Parameter learning uses the generalized EM algorithm in batch mode as follows. First we initialize the expected sufficient statistics (ess) of each adjustable node in the network. For a Gaussian node, the ess are the sample mean and variance; for a multinomial, the ess are just counts; and for a softmax, the ess are the data themselves (since the softmax distribution is not in the exponential family).

Then we enter as evidence each case in the training set, and compute the posterior probabilities of each family in the network using an inference algorithm. These posteriors are passed into each node, so it can update its ess.

Finally, we ask each node to compute the maximum likelihood estimate of its parameters given its ess. For a Gaussian node, the MLE is computed using (weighted) linear regression; for a multinomial, the MLE is computed by normalizing the table of counts; and for a softmax, the MLE is computed using iteratively reweighted least squares (IRLS), as implemented in netlab.

The following papers spell out some of the details of these MLE calculations, including issues such as parameter tieing and priors.
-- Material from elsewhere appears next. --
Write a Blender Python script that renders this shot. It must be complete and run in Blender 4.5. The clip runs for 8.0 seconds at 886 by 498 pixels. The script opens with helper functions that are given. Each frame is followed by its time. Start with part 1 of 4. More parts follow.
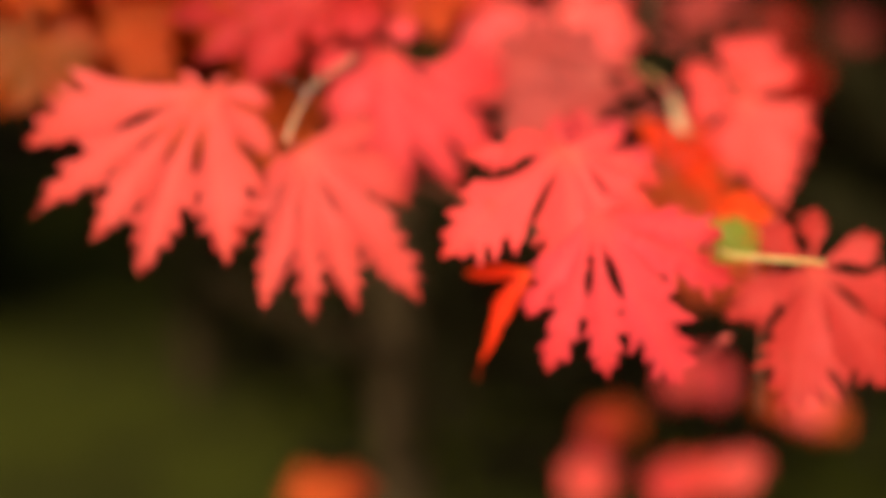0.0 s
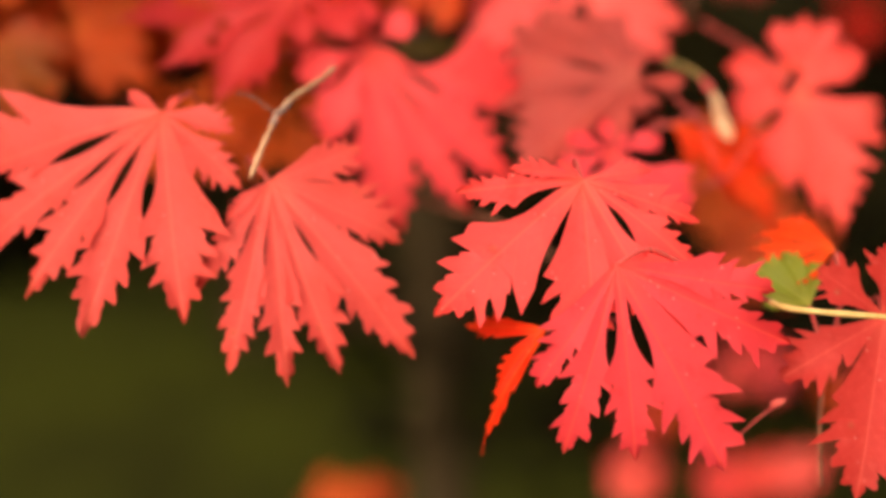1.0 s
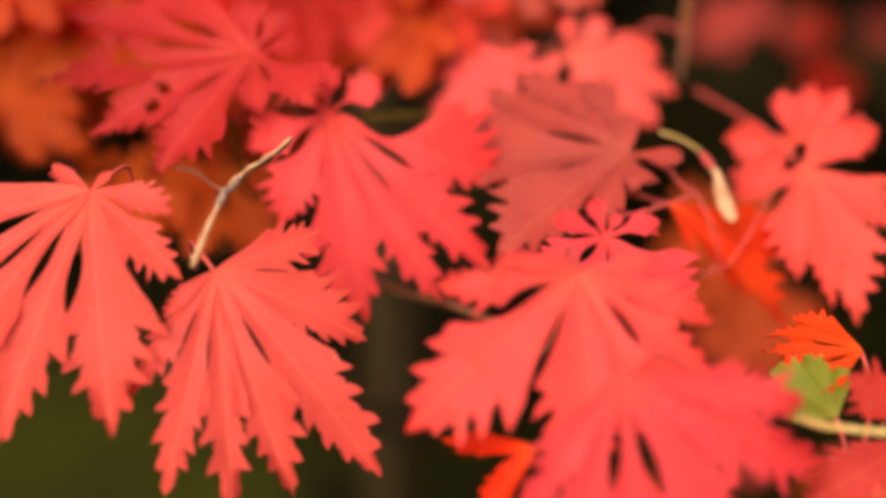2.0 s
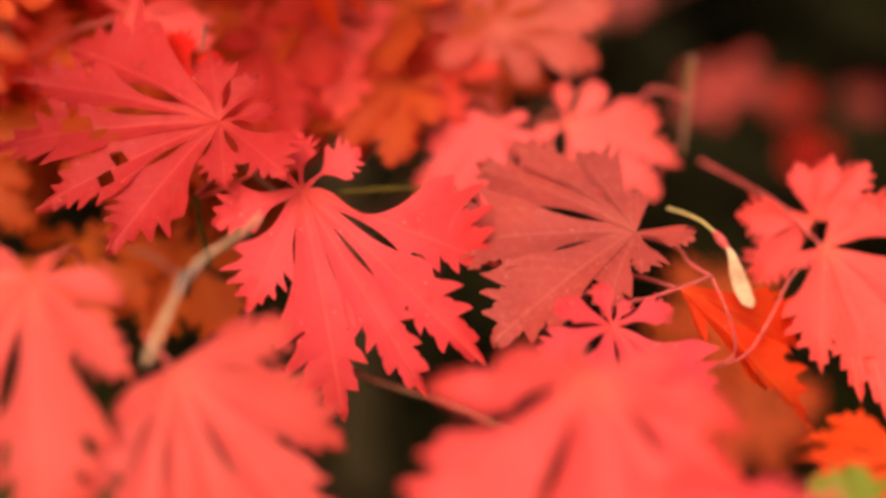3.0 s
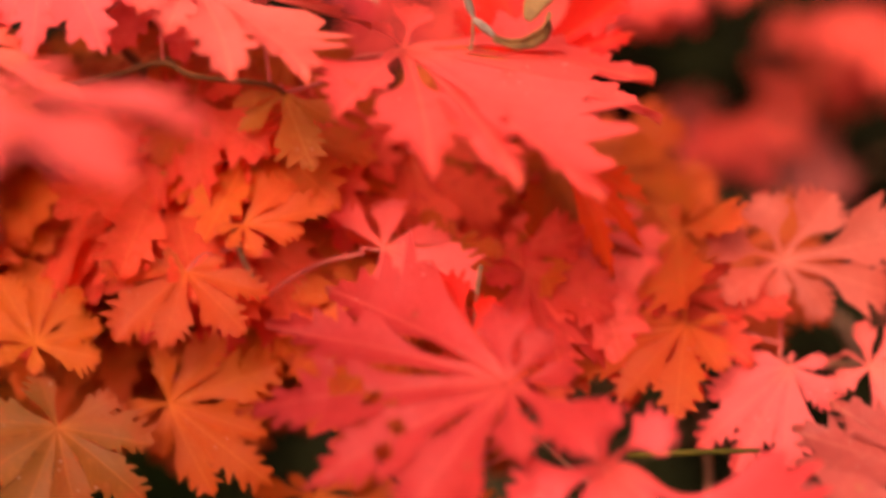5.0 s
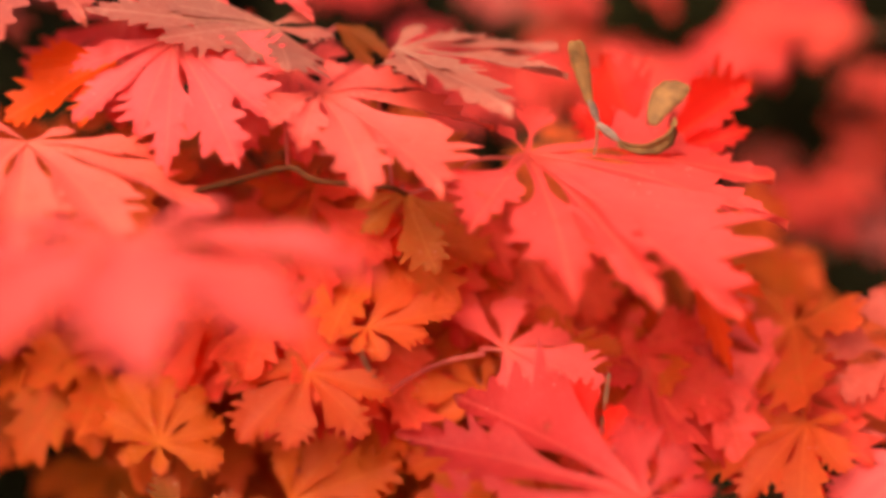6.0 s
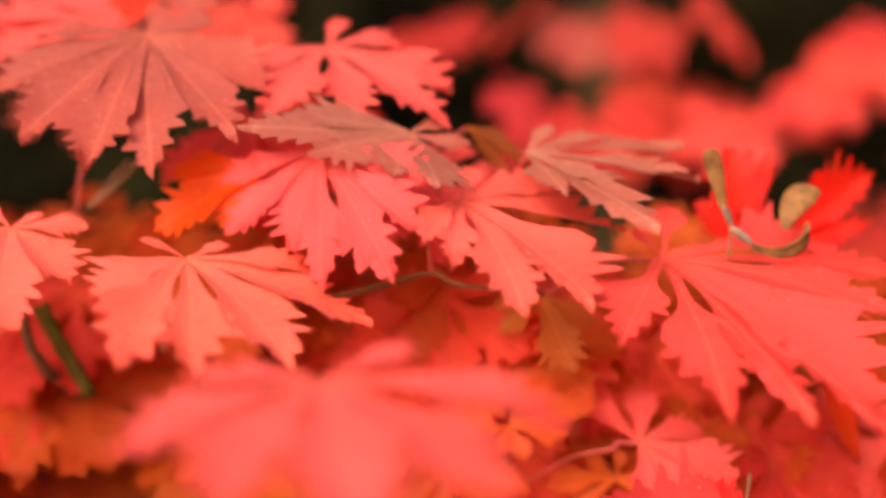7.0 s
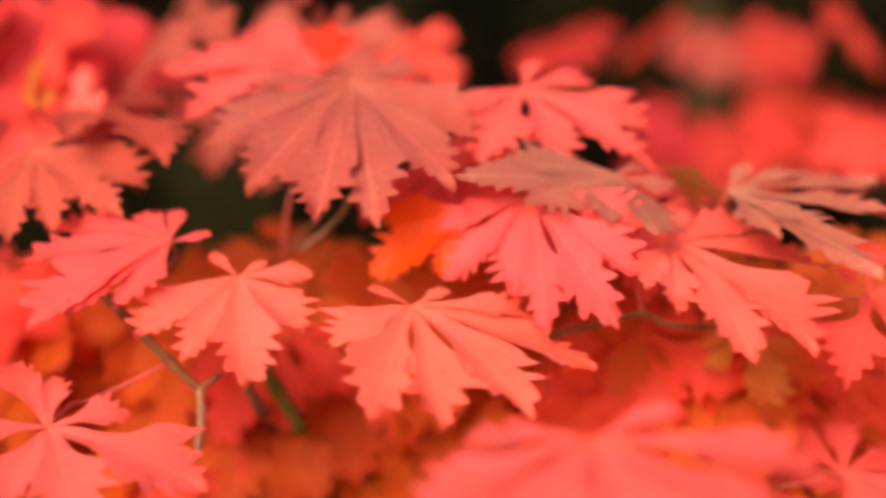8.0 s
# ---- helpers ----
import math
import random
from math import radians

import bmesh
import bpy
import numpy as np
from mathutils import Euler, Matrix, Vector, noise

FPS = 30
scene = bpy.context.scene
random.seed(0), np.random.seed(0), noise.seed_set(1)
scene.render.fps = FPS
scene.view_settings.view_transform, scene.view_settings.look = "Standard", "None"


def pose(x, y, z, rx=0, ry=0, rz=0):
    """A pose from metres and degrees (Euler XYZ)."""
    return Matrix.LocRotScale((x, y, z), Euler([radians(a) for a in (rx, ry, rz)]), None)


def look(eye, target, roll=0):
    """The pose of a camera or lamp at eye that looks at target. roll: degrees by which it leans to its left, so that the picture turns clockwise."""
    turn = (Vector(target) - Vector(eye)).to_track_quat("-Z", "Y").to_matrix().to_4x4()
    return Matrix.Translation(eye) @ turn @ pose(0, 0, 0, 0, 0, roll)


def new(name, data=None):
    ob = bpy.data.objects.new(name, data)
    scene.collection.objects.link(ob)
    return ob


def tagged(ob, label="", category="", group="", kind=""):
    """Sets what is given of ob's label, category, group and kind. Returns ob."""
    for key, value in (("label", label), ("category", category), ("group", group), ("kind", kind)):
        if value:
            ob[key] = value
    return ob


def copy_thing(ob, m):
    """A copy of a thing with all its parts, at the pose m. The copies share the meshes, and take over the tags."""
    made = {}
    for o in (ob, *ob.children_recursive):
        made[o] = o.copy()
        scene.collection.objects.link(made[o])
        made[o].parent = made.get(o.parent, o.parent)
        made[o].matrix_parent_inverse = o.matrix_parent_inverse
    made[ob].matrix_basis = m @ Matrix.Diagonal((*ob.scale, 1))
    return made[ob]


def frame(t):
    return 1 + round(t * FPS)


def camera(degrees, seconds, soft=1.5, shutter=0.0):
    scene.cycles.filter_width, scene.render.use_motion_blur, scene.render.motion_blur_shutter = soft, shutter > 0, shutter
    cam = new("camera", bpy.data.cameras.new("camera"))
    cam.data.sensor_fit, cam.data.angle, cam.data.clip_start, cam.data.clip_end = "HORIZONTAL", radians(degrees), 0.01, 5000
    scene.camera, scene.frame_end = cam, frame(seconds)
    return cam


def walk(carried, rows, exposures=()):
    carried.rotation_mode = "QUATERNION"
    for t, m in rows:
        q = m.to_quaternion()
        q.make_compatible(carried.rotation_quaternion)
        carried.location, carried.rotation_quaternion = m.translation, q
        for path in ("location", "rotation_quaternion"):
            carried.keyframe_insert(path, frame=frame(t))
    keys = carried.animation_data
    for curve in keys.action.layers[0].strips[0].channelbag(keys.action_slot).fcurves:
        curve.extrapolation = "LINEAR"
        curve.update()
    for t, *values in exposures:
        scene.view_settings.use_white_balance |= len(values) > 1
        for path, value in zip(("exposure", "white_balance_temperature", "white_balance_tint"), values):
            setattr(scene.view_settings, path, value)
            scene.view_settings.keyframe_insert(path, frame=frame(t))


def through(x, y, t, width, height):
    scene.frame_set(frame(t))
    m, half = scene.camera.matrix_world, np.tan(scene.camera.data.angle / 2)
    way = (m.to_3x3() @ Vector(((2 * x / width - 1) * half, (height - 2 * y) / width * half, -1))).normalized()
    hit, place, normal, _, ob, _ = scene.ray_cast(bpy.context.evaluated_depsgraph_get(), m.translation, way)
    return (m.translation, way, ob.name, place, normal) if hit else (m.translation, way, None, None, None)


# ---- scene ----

Gaussians: Fitting a constrained conditional Gaussian distribution. Kevin Murphy, UC Berkeley tech. report, 1998.
Multinomials: A tutorial on learning with Bayesian networks. D. Heckerman, Microsoft Research tech. report, 1995.
Softmax: Hierarchical mixtures of experts and the EM algorithm. M. I. Jordan and R. A. Jacobs. Neural Computation, 6, 181-214, 1994, appendix A.
General: Operations for Learning with Graphical Models. W. L. Buntine, J. AI Research, 159--225, 1994.